#### [GOAL OF THE EXERCISE]
Using the data that follows, return exactly the lines from the one that contains "# ---- helpers" through the one that contains "q = m.to_quaternion()", ends included.
----- RECORDED DATA -----
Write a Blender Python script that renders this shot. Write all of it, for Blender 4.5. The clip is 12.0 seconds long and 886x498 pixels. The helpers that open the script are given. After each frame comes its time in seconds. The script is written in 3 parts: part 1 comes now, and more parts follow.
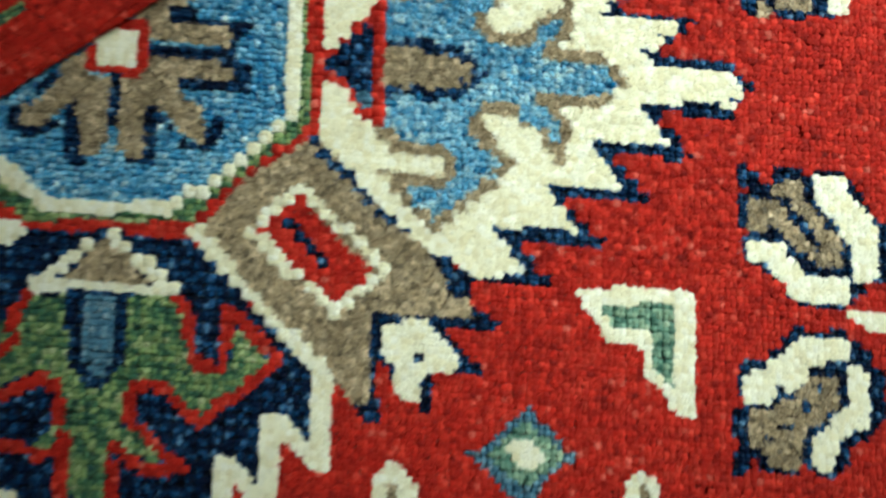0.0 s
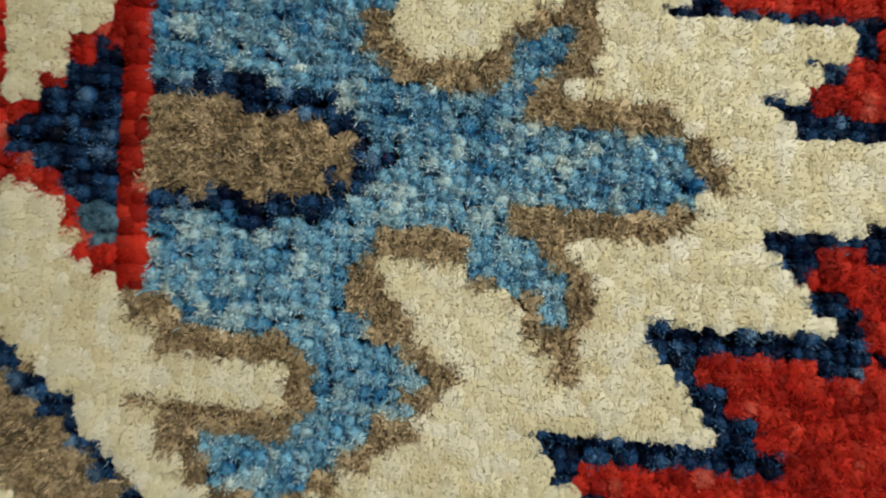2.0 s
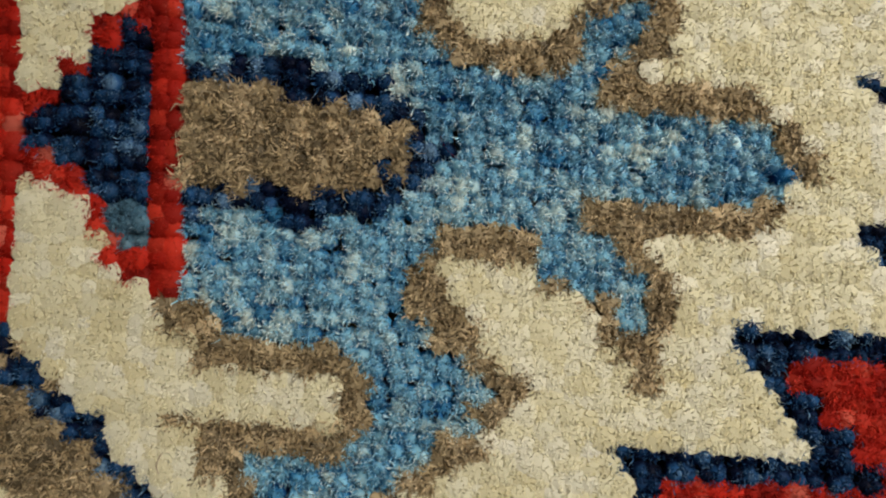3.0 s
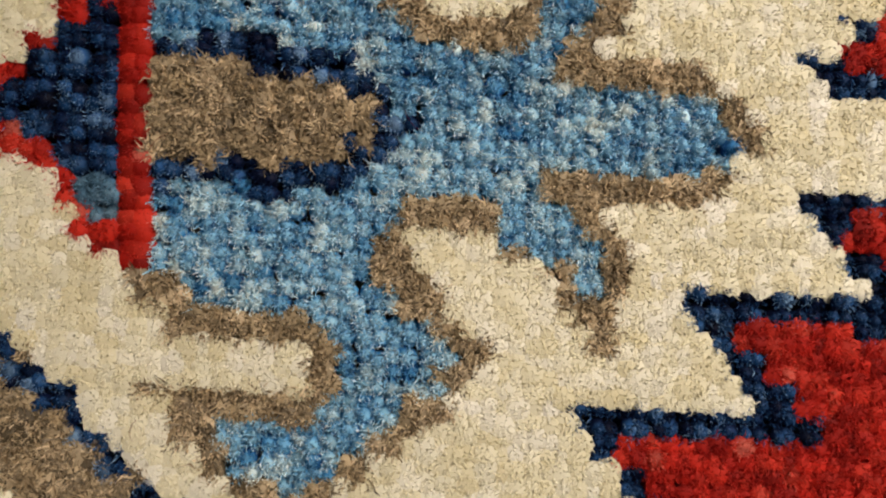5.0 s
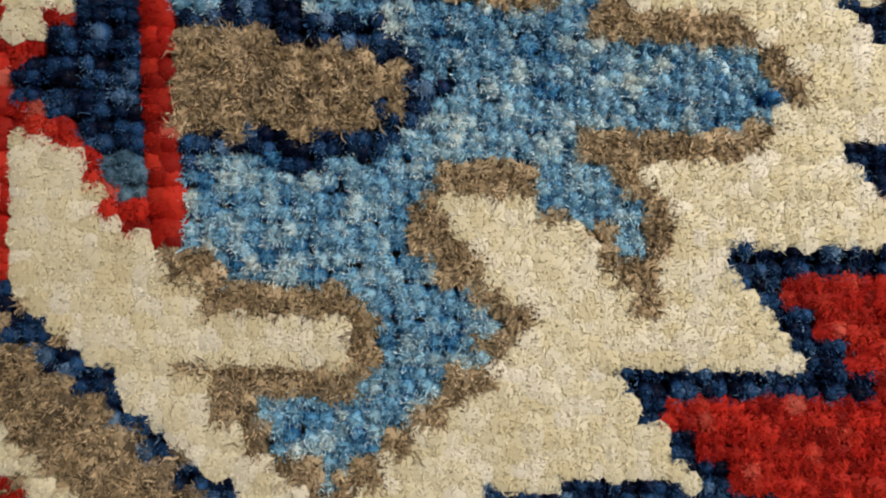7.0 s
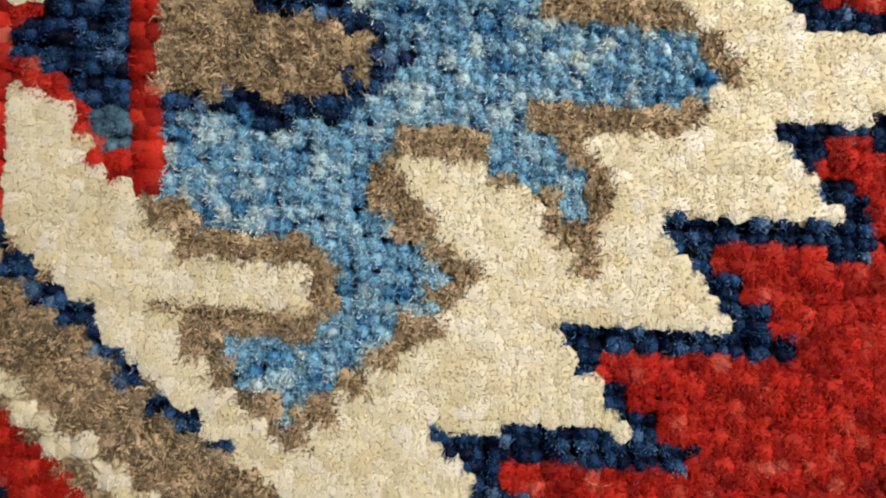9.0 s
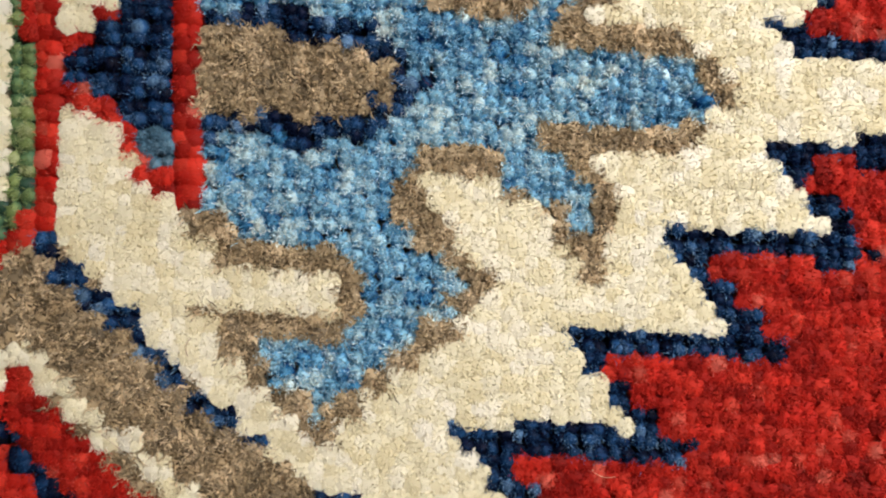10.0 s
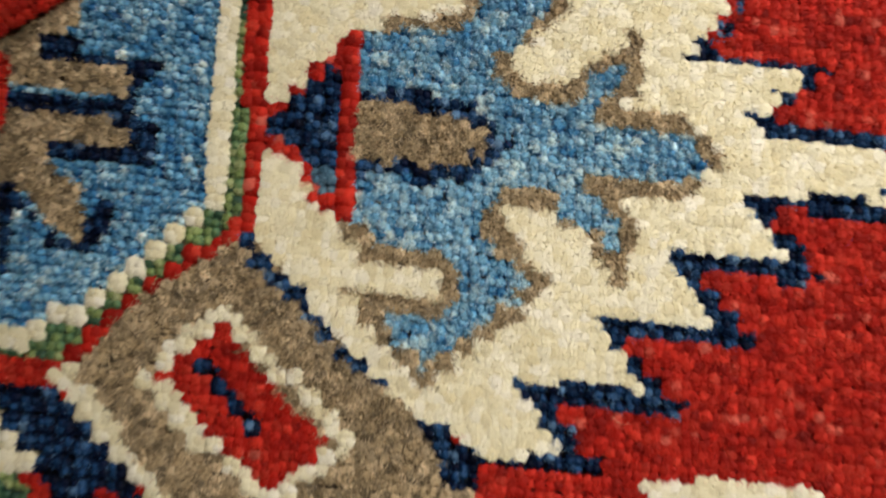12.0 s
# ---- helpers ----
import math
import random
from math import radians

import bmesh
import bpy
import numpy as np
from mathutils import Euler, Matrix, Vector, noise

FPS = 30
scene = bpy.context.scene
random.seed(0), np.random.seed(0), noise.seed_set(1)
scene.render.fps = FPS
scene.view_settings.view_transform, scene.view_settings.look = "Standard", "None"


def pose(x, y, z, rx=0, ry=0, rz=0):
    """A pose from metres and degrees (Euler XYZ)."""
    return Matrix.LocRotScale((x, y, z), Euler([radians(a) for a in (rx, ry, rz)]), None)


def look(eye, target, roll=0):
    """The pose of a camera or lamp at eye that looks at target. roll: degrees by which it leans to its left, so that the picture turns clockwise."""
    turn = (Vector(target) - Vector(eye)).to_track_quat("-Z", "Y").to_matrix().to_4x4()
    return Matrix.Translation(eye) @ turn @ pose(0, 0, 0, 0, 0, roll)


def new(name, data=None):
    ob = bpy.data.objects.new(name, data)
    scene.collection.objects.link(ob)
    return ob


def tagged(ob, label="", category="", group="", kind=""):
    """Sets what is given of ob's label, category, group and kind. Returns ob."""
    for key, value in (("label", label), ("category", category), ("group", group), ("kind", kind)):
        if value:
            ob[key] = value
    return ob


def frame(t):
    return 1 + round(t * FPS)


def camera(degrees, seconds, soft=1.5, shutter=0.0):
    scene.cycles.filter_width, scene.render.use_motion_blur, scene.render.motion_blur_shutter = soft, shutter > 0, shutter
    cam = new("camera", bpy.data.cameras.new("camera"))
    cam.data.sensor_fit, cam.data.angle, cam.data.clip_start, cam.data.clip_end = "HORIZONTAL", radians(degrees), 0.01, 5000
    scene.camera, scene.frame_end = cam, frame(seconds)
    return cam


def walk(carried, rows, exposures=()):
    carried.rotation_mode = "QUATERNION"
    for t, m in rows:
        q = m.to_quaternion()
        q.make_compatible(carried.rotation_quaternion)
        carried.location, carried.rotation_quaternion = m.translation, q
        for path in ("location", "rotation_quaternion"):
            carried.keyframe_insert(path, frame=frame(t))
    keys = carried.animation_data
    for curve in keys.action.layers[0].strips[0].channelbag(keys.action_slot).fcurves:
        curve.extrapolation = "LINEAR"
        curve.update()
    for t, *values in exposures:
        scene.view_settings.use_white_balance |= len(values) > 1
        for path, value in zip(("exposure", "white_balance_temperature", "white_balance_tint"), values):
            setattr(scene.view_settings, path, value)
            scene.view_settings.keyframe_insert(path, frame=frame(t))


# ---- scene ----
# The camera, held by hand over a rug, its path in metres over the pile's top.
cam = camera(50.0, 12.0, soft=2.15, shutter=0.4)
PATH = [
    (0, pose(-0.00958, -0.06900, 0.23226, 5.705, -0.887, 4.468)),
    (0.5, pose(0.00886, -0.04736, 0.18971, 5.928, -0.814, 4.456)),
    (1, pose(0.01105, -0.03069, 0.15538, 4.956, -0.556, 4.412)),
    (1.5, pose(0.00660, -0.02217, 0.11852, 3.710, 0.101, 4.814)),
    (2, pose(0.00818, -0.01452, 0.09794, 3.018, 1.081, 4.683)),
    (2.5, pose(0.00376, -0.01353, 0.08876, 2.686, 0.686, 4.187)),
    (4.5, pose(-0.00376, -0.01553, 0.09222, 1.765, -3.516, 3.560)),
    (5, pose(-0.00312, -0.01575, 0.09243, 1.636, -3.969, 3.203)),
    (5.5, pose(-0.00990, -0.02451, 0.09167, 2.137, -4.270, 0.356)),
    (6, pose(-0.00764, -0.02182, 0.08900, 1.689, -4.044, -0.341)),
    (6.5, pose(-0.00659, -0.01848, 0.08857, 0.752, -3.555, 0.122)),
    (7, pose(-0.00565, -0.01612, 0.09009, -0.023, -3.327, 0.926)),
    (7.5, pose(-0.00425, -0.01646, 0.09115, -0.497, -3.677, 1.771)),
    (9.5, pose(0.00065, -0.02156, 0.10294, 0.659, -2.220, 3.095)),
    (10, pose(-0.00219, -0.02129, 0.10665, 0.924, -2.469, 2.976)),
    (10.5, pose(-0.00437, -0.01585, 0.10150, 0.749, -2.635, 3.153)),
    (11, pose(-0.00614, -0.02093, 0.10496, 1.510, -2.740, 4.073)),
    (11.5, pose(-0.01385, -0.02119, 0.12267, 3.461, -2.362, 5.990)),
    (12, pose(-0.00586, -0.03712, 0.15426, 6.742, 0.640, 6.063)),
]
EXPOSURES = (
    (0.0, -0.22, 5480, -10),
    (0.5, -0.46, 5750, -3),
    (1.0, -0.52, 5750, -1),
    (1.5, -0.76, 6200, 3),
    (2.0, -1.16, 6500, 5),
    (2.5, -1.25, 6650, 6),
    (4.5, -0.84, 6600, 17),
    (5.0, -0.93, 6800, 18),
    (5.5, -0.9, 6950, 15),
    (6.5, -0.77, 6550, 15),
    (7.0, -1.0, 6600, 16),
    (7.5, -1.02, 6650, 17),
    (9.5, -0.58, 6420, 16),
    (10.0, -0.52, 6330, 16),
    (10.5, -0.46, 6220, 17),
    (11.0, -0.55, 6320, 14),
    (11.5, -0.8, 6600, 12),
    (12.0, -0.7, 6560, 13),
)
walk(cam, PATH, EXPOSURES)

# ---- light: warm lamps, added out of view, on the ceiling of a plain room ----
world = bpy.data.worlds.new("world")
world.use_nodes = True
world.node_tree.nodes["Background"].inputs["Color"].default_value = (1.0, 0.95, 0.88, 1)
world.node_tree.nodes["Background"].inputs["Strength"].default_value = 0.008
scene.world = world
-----
#### [COMPLETE ANSWER]
# ---- helpers ----
import math
import random
from math import radians

import bmesh
import bpy
import numpy as np
from mathutils import Euler, Matrix, Vector, noise

FPS = 30
scene = bpy.context.scene
random.seed(0), np.random.seed(0), noise.seed_set(1)
scene.render.fps = FPS
scene.view_settings.view_transform, scene.view_settings.look = "Standard", "None"


def pose(x, y, z, rx=0, ry=0, rz=0):
    """A pose from metres and degrees (Euler XYZ)."""
    return Matrix.LocRotScale((x, y, z), Euler([radians(a) for a in (rx, ry, rz)]), None)


def look(eye, target, roll=0):
    """The pose of a camera or lamp at eye that looks at target. roll: degrees by which it leans to its left, so that the picture turns clockwise."""
    turn = (Vector(target) - Vector(eye)).to_track_quat("-Z", "Y").to_matrix().to_4x4()
    return Matrix.Translation(eye) @ turn @ pose(0, 0, 0, 0, 0, roll)


def new(name, data=None):
    ob = bpy.data.objects.new(name, data)
    scene.collection.objects.link(ob)
    return ob


def tagged(ob, label="", category="", group="", kind=""):
    """Sets what is given of ob's label, category, group and kind. Returns ob."""
    for key, value in (("label", label), ("category", category), ("group", group), ("kind", kind)):
        if value:
            ob[key] = value
    return ob


def frame(t):
    return 1 + round(t * FPS)


def camera(degrees, seconds, soft=1.5, shutter=0.0):
    scene.cycles.filter_width, scene.render.use_motion_blur, scene.render.motion_blur_shutter = soft, shutter > 0, shutter
    cam = new("camera", bpy.data.cameras.new("camera"))
    cam.data.sensor_fit, cam.data.angle, cam.data.clip_start, cam.data.clip_end = "HORIZONTAL", radians(degrees), 0.01, 5000
    scene.camera, scene.frame_end = cam, frame(seconds)
    return cam


def walk(carried, rows, exposures=()):
    carried.rotation_mode = "QUATERNION"
    for t, m in rows:
        q = m.to_quaternion()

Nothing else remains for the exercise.